== PROBLEM TO SOLVE ==
Copy out exactly the lines from the line containing "Continue the Blender" to the end of the listing.

== INFORMATION PROVIDED ==
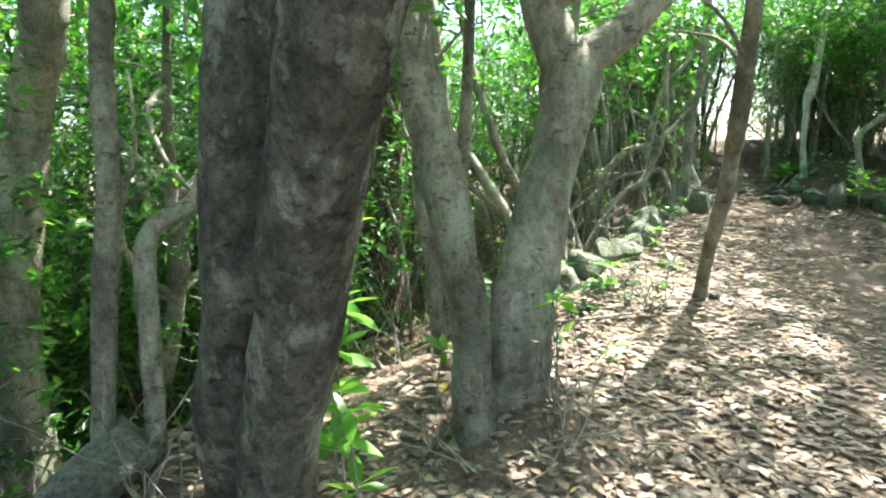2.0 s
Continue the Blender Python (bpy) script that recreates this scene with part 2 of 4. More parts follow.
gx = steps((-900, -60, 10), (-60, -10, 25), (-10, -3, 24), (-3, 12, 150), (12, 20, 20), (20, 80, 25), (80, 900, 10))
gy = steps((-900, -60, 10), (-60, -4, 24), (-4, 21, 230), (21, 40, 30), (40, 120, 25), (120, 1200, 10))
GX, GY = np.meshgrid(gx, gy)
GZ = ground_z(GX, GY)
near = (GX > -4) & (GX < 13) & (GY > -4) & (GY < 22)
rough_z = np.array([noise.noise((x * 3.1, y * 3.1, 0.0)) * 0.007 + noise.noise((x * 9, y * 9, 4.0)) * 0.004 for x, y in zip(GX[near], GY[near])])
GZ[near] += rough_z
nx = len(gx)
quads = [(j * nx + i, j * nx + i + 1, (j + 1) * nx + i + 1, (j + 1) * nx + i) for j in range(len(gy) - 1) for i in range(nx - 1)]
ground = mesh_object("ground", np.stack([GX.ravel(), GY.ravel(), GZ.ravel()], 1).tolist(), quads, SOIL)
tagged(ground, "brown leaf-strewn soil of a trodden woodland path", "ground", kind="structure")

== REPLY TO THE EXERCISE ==
Continue the Blender Python (bpy) script that recreates this scene with part 2 of 4. More parts follow.
gx = steps((-900, -60, 10), (-60, -10, 25), (-10, -3, 24), (-3, 12, 150), (12, 20, 20), (20, 80, 25), (80, 900, 10))
gy = steps((-900, -60, 10), (-60, -4, 24), (-4, 21, 230), (21, 40, 30), (40, 120, 25), (120, 1200, 10))
GX, GY = np.meshgrid(gx, gy)
GZ = ground_z(GX, GY)
near = (GX > -4) & (GX < 13) & (GY > -4) & (GY < 22)
rough_z = np.array([noise.noise((x * 3.1, y * 3.1, 0.0)) * 0.007 + noise.noise((x * 9, y * 9, 4.0)) * 0.004 for x, y in zip(GX[near], GY[near])])
GZ[near] += rough_z
nx = len(gx)
quads = [(j * nx + i, j * nx + i + 1, (j + 1) * nx + i + 1, (j + 1) * nx + i) for j in range(len(gy) - 1) for i in range(nx - 1)]
ground = mesh_object("ground", np.stack([GX.ravel(), GY.ravel(), GZ.ravel()], 1).tolist(), quads, SOIL)
tagged(ground, "brown leaf-strewn soil of a trodden woodland path", "ground", kind="structure")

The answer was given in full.